Raw data:
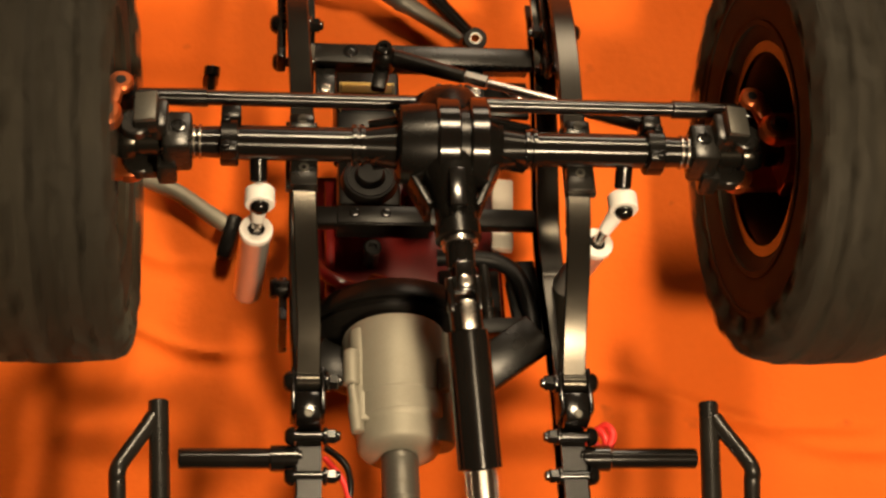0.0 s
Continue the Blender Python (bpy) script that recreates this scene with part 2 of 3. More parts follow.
def cloth():
    bm = bmesh.new()
    wide, deep = 380, 270
    step = 0.00105
    grid = []
    for j in range(deep + 1):
        row = []
        for i in range(wide + 1):
            x, y = 0.015 + (i - wide / 2) * step, 0.015 + (j - deep / 2) * step
            z = 0.0012 * noise.noise(Vector((x * 14, y * 14, 0.3))) + 0.0004 * noise.noise(Vector((x * 60, y * 60, 1.7)))
            z += sum(crease(x, y, *c) for c in CREASES)
            row.append(bm.verts.new((x, y, z - 0.0015)))
        grid.append(row)
    for j in range(deep):
        for i in range(wide):
            bm.faces.new((grid[j][i], grid[j][i + 1], grid[j + 1][i + 1], grid[j + 1][i]))
    # the cloth runs on, flat, to the walls
    rim = [Vector((x, y, -0.0015)) for x, y in ((-1.99, -1.99), (1.99, -1.99), (1.99, 1.99), (-1.99, 1.99))]
    far = [bm.verts.new(v) for v in rim]
    sides = [grid[0], [r[-1] for r in grid], grid[-1][::-1], [r[0] for r in grid][::-1]]
    for k in range(4):
        bm.faces.new([far[k], far[(k + 1) % 4], *sides[k][::-1]])
    return tagged(part("cloth", bm, CLOTH, None), "bright orange cloth with faint creases and small stains", "cloth", kind="structure")


cloth()

# ---- the model truck: it lies on its back, nose down; x across, y to its nose, z away from the cloth ----
truck = tagged(new("model_truck"), "black scale model truck chassis lying upside down on the cloth", "model truck")
truck.matrix_basis = pose(0, 0, 0.105, -22, 0, 0)
KING = 79.4  # the kingpins stand this far from the middle
OFFSET = 20.3  # from kingpin to the middle of the wheel


def screw_head(name, at_, way, r, h, mat, parent, label=""):
    """One screw head as a part of its own."""
    bm = bmesh.new()
    bolt(bm, at_, way, r, h)
    return part(name, bm, mat, parent, label)


def axle():
    bm = bmesh.new()
    for s in (-1, 1):
        lathe(bm, (0, 0, 0), (s, 0, 0), [(10, 7.2), (13, 6.4), (21.0, 4.7), (21.2, 5.5), (22.2, 5.5), (22.4, 4.7), (23.0, 4.7), (23.2, 5.5), (24.2, 5.5), (24.4, 4.55), (52, 4.55), (62.5, 4.0), (66, 4.0)], 80)
    housing = part("axle_housing", bm, TURNED, truck, "glossy black tubular axle housing")
    bm = bmesh.new()
    lathe(bm, (-13, 0.5, 0), (15, 0.5, 0), [(0, 6.5), (0.3, 9.6), (1.1, 10.5), (9, 11.6), (24.0, 11.2), (24.3, 8.0), (28, 6.5)], 18)
    lathe(bm, (1.3, 5, 0), (1.3, 20, -1), [(0, 11.0), (6, 10.4), (8.6, 9.4), (9.4, 8.4), (9.9, 6.0)], 12)
    lathe(bm, (1.2, -4, 0), (2.6, -28, -2.5), [(0, 9.5), (5, 8.5), (9, 6.4), (14, 5.6), (19, 5.2), (19.4, 6.0), (23.5, 6.0), (24, 4.2)], 20)
    diff = part("differential", bm, CASE, truck, "glossy black faceted differential case")
    for a, b in ((-2.8, 3.2), (5.8, 10.8)):
        bm = bmesh.new()
        n = b - a
        lathe(bm, (a, 0.5, 0), (b, 0.5, 0), [(0, 9.0), (0, 12.4), (0.5, 12.9), (n - 0.5, 12.9), (n, 12.4), (n, 9.0)], 40, True)
        part("case_band", bm, TURNED, diff, "polished raised band")
    for x in (-9.0, 12.0):
        bm = bmesh.new()
        box(bm, (x, -9, -3), (1.8, 22, 9), (0, 0, 24 if x < 0 else -24), 0.4)
        part("gusset", bm, CASE, diff)
    for s in (-1, 1):
        for y, z in ((4.2, 3.2), (-4.4, 0.5)):
            bm = bmesh.new()
            box(bm, (1.3 + s * 14.5, y, z), (13, 1.6, 6.0), (0, s * 16, 0), 0.3)
            part("tube_web", bm, BLACK, diff)
    bm = bmesh.new()
    box(bm, (2.1, -16.5, 5.4), (4.4, 11, 2.2), (6, 0, 0), 0.4)
    part("pinion_rib", bm, BLACK, diff)
    for k in range(8):
        a = 2 * math.pi * (k + 0.5) / 8
        screw_head("cover_bolt", (1.3 + 7.4 * math.cos(a), 14.2, 7.4 * math.sin(a)), (0, 1, -0.1), 1.0, 0.8, SATIN, diff)
    bm = bmesh.new()
    ring(bm, (2.75, -28.5, -2.6), (0.06, -1, -0.1), 4.9, 2.0, 1.6)
    part("pinion_bearing", bm, STEEL, diff, "bright steel bearing ring")
    for s in (-1, 1):
        bm = bmesh.new()
        x = s * 56
        ring(bm, (x, 0, 0), (1, 0, 0), 6.2, 4.0, 4.6, 24)
        box(bm, (x - s * 0.4, 6.6, 1.4), (5.2, 4.2, 7.0), (0, 0, 0), 0.6)
        box(bm, (x, -4.6, 3.0), (4.4, 3.4, 4.4), (0, 0, 0), 0.5)
        clamp = part("link_clamp", bm, CASE, housing, "black clamp on the axle tube")
        for y, z in ((-4.6, 5.1), (3.4, 5.4)):
            screw_head("clamp_screw", (x + s * 0.8, y, z), (0, 0, 1), 1.2, 0.8, CASE, clamp)
        bm = bmesh.new()
        for k in (63.4, 65.0):
            ring(bm, (s * k, 0, 0), (1, 0, 0), 4.55, 3.8, 0.7, 28)
        part("tube_ring", bm, STEEL, housing, "thin bright steel rings")
        # yoke at the end of the tube, with the kingpin eyes above and below
        bm = bmesh.new()
        box(bm, (s * 69.2, 0, 0), (7.4, 11.5, 11.5), (0, 0, 0), 1.2)
        box(bm, (s * 73.6, 2.5, 4.0), (4.2, 9.0, 10.0), (0, 0, 0), 1.0)
        box(bm, (s * 76.8, 2.6, 8.0), (7.0, 10.0, 4.6), (0, s * 6, 0), 1.0, 0.9)
        box(bm, (s * 77.0, 0, -9.6), (9.0, 8.5, 4.0), (0, 0, 0), 1.0)
        rod(bm, (s * KING, 0, -11.5), (s * KING, 0, -7.8), 4.4)
        rod(bm, (s * KING, 0, 5.2), (s * KING, 0, 8.2), 4.0)
        box(bm, (s * 72.0, -5.0, -6.0), (5.0, 4.0, 8.0), (0, 0, 0), 0.8)
        yoke = part("axle_yoke", bm, SATIN, truck, "black axle end yoke")
        screw_head("pinch_screw", (s * 68.9, 0.5, 5.6), (0, -0.1, 1), 2.0, 0.6, BLACK, yoke)
        bm = bmesh.new()
        box(bm, (s * 76.9, 2.8, 10.6), (5.6, 8.8, 1.6), (0, s * 10, 0), 0.25)
        part("stop_plate", bm, TOOL, yoke, "bare grey steering stop face")
    return housing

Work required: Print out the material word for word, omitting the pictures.

Answer below:
0.0 s
Continue the Blender Python (bpy) script that recreates this scene with part 2 of 3. More parts follow.
def cloth():
    bm = bmesh.new()
    wide, deep = 380, 270
    step = 0.00105
    grid = []
    for j in range(deep + 1):
        row = []
        for i in range(wide + 1):
            x, y = 0.015 + (i - wide / 2) * step, 0.015 + (j - deep / 2) * step
            z = 0.0012 * noise.noise(Vector((x * 14, y * 14, 0.3))) + 0.0004 * noise.noise(Vector((x * 60, y * 60, 1.7)))
            z += sum(crease(x, y, *c) for c in CREASES)
            row.append(bm.verts.new((x, y, z - 0.0015)))
        grid.append(row)
    for j in range(deep):
        for i in range(wide):
            bm.faces.new((grid[j][i], grid[j][i + 1], grid[j + 1][i + 1], grid[j + 1][i]))
    # the cloth runs on, flat, to the walls
    rim = [Vector((x, y, -0.0015)) for x, y in ((-1.99, -1.99), (1.99, -1.99), (1.99, 1.99), (-1.99, 1.99))]
    far = [bm.verts.new(v) for v in rim]
    sides = [grid[0], [r[-1] for r in grid], grid[-1][::-1], [r[0] for r in grid][::-1]]
    for k in range(4):
        bm.faces.new([far[k], far[(k + 1) % 4], *sides[k][::-1]])
    return tagged(part("cloth", bm, CLOTH, None), "bright orange cloth with faint creases and small stains", "cloth", kind="structure")


cloth()

# ---- the model truck: it lies on its back, nose down; x across, y to its nose, z away from the cloth ----
truck = tagged(new("model_truck"), "black scale model truck chassis lying upside down on the cloth", "model truck")
truck.matrix_basis = pose(0, 0, 0.105, -22, 0, 0)
KING = 79.4  # the kingpins stand this far from the middle
OFFSET = 20.3  # from kingpin to the middle of the wheel


def screw_head(name, at_, way, r, h, mat, parent, label=""):
    """One screw head as a part of its own."""
    bm = bmesh.new()
    bolt(bm, at_, way, r, h)
    return part(name, bm, mat, parent, label)


def axle():
    bm = bmesh.new()
    for s in (-1, 1):
        lathe(bm, (0, 0, 0), (s, 0, 0), [(10, 7.2), (13, 6.4), (21.0, 4.7), (21.2, 5.5), (22.2, 5.5), (22.4, 4.7), (23.0, 4.7), (23.2, 5.5), (24.2, 5.5), (24.4, 4.55), (52, 4.55), (62.5, 4.0), (66, 4.0)], 80)
    housing = part("axle_housing", bm, TURNED, truck, "glossy black tubular axle housing")
    bm = bmesh.new()
    lathe(bm, (-13, 0.5, 0), (15, 0.5, 0), [(0, 6.5), (0.3, 9.6), (1.1, 10.5), (9, 11.6), (24.0, 11.2), (24.3, 8.0), (28, 6.5)], 18)
    lathe(bm, (1.3, 5, 0), (1.3, 20, -1), [(0, 11.0), (6, 10.4), (8.6, 9.4), (9.4, 8.4), (9.9, 6.0)], 12)
    lathe(bm, (1.2, -4, 0), (2.6, -28, -2.5), [(0, 9.5), (5, 8.5), (9, 6.4), (14, 5.6), (19, 5.2), (19.4, 6.0), (23.5, 6.0), (24, 4.2)], 20)
    diff = part("differential", bm, CASE, truck, "glossy black faceted differential case")
    for a, b in ((-2.8, 3.2), (5.8, 10.8)):
        bm = bmesh.new()
        n = b - a
        lathe(bm, (a, 0.5, 0), (b, 0.5, 0), [(0, 9.0), (0, 12.4), (0.5, 12.9), (n - 0.5, 12.9), (n, 12.4), (n, 9.0)], 40, True)
        part("case_band", bm, TURNED, diff, "polished raised band")
    for x in (-9.0, 12.0):
        bm = bmesh.new()
        box(bm, (x, -9, -3), (1.8, 22, 9), (0, 0, 24 if x < 0 else -24), 0.4)
        part("gusset", bm, CASE, diff)
    for s in (-1, 1):
        for y, z in ((4.2, 3.2), (-4.4, 0.5)):
            bm = bmesh.new()
            box(bm, (1.3 + s * 14.5, y, z), (13, 1.6, 6.0), (0, s * 16, 0), 0.3)
            part("tube_web", bm, BLACK, diff)
    bm = bmesh.new()
    box(bm, (2.1, -16.5, 5.4), (4.4, 11, 2.2), (6, 0, 0), 0.4)
    part("pinion_rib", bm, BLACK, diff)
    for k in range(8):
        a = 2 * math.pi * (k + 0.5) / 8
        screw_head("cover_bolt", (1.3 + 7.4 * math.cos(a), 14.2, 7.4 * math.sin(a)), (0, 1, -0.1), 1.0, 0.8, SATIN, diff)
    bm = bmesh.new()
    ring(bm, (2.75, -28.5, -2.6), (0.06, -1, -0.1), 4.9, 2.0, 1.6)
    part("pinion_bearing", bm, STEEL, diff, "bright steel bearing ring")
    for s in (-1, 1):
        bm = bmesh.new()
        x = s * 56
        ring(bm, (x, 0, 0), (1, 0, 0), 6.2, 4.0, 4.6, 24)
        box(bm, (x - s * 0.4, 6.6, 1.4), (5.2, 4.2, 7.0), (0, 0, 0), 0.6)
        box(bm, (x, -4.6, 3.0), (4.4, 3.4, 4.4), (0, 0, 0), 0.5)
        clamp = part("link_clamp", bm, CASE, housing, "black clamp on the axle tube")
        for y, z in ((-4.6, 5.1), (3.4, 5.4)):
            screw_head("clamp_screw", (x + s * 0.8, y, z), (0, 0, 1), 1.2, 0.8, CASE, clamp)
        bm = bmesh.new()
        for k in (63.4, 65.0):
            ring(bm, (s * k, 0, 0), (1, 0, 0), 4.55, 3.8, 0.7, 28)
        part("tube_ring", bm, STEEL, housing, "thin bright steel rings")
        # yoke at the end of the tube, with the kingpin eyes above and below
        bm = bmesh.new()
        box(bm, (s * 69.2, 0, 0), (7.4, 11.5, 11.5), (0, 0, 0), 1.2)
        box(bm, (s * 73.6, 2.5, 4.0), (4.2, 9.0, 10.0), (0, 0, 0), 1.0)
        box(bm, (s * 76.8, 2.6, 8.0), (7.0, 10.0, 4.6), (0, s * 6, 0), 1.0, 0.9)
        box(bm, (s * 77.0, 0, -9.6), (9.0, 8.5, 4.0), (0, 0, 0), 1.0)
        rod(bm, (s * KING, 0, -11.5), (s * KING, 0, -7.8), 4.4)
        rod(bm, (s * KING, 0, 5.2), (s * KING, 0, 8.2), 4.0)
        box(bm, (s * 72.0, -5.0, -6.0), (5.0, 4.0, 8.0), (0, 0, 0), 0.8)
        yoke = part("axle_yoke", bm, SATIN, truck, "black axle end yoke")
        screw_head("pinch_screw", (s * 68.9, 0.5, 5.6), (0, -0.1, 1), 2.0, 0.6, BLACK, yoke)
        bm = bmesh.new()
        box(bm, (s * 76.9, 2.8, 10.6), (5.6, 8.8, 1.6), (0, s * 10, 0), 0.25)
        part("stop_plate", bm, TOOL, yoke, "bare grey steering stop face")
    return housing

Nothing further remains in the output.